> [Source material]:
————

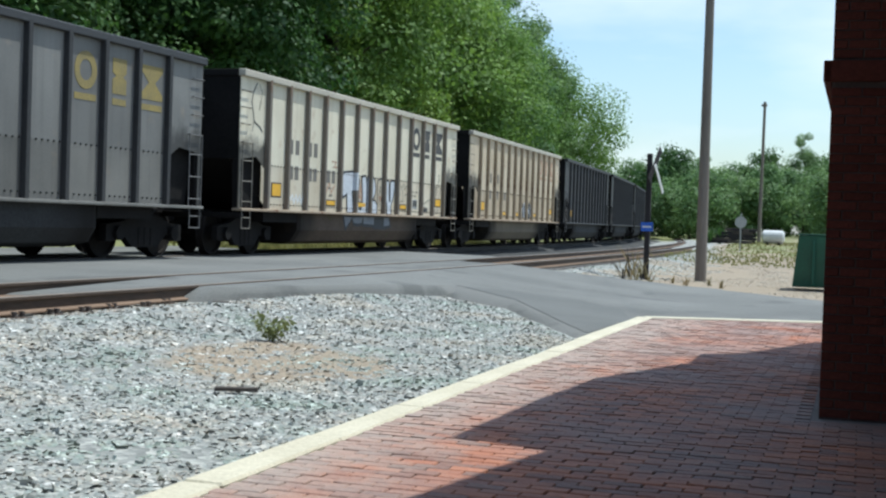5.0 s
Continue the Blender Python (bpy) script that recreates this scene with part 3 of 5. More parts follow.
# ---- coal train ----
HALF, SILL, TOP, WIDE = 7.33, 1.0, 3.83, 1.535
WHEEL_R, TRUCK, AXLE = 0.46, 6.13, 0.91
COATS = {
    "beige": (paint_coat("beige_coat", (0.74, 0.68, 0.53), (0.67, 0.6, 0.45), (0.52, 0.44, 0.32), (0.42, 0.27, 0.16), soot=True), (0.54, 0.49, 0.395)),
    "tan": (paint_coat("tan_coat", (0.64, 0.545, 0.4), (0.52, 0.42, 0.29), (0.31, 0.22, 0.14), (0.3, 0.16, 0.08), soot=True, panels=0.14), (0.5, 0.46, 0.38)),
    "grey": (paint_coat("grey_coat", (0.185, 0.178, 0.164), (0.135, 0.13, 0.12), (0.085, 0.08, 0.072), (0.24, 0.195, 0.145), soot=True, panels=0.2), (0.04, 0.04, 0.042)),
    "brown": (paint_coat("brown_coat", (0.088, 0.081, 0.074), (0.066, 0.06, 0.055), (0.044, 0.04, 0.036), (0.16, 0.115, 0.08), soot=True, panels=0.18), (0.032, 0.032, 0.034)),
    "black": (paint_coat("black_coat", (0.05, 0.05, 0.053), (0.036, 0.036, 0.038), (0.025, 0.024, 0.024), (0.06, 0.045, 0.035)), (0.03, 0.03, 0.032)),
}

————

> [Instructions to follow]:
Drop the images and repeat the data exactly.

> [Result of the exercise]:
5.0 s
Continue the Blender Python (bpy) script that recreates this scene with part 3 of 5. More parts follow.
# ---- coal train ----
HALF, SILL, TOP, WIDE = 7.33, 1.0, 3.83, 1.535
WHEEL_R, TRUCK, AXLE = 0.46, 6.13, 0.91
COATS = {
    "beige": (paint_coat("beige_coat", (0.74, 0.68, 0.53), (0.67, 0.6, 0.45), (0.52, 0.44, 0.32), (0.42, 0.27, 0.16), soot=True), (0.54, 0.49, 0.395)),
    "tan": (paint_coat("tan_coat", (0.64, 0.545, 0.4), (0.52, 0.42, 0.29), (0.31, 0.22, 0.14), (0.3, 0.16, 0.08), soot=True, panels=0.14), (0.5, 0.46, 0.38)),
    "grey": (paint_coat("grey_coat", (0.185, 0.178, 0.164), (0.135, 0.13, 0.12), (0.085, 0.08, 0.072), (0.24, 0.195, 0.145), soot=True, panels=0.2), (0.04, 0.04, 0.042)),
    "brown": (paint_coat("brown_coat", (0.088, 0.081, 0.074), (0.066, 0.06, 0.055), (0.044, 0.04, 0.036), (0.16, 0.115, 0.08), soot=True, panels=0.18), (0.032, 0.032, 0.034)),
    "black": (paint_coat("black_coat", (0.05, 0.05, 0.053), (0.036, 0.036, 0.038), (0.025, 0.024, 0.024), (0.06, 0.045, 0.035)), (0.03, 0.03, 0.032)),
}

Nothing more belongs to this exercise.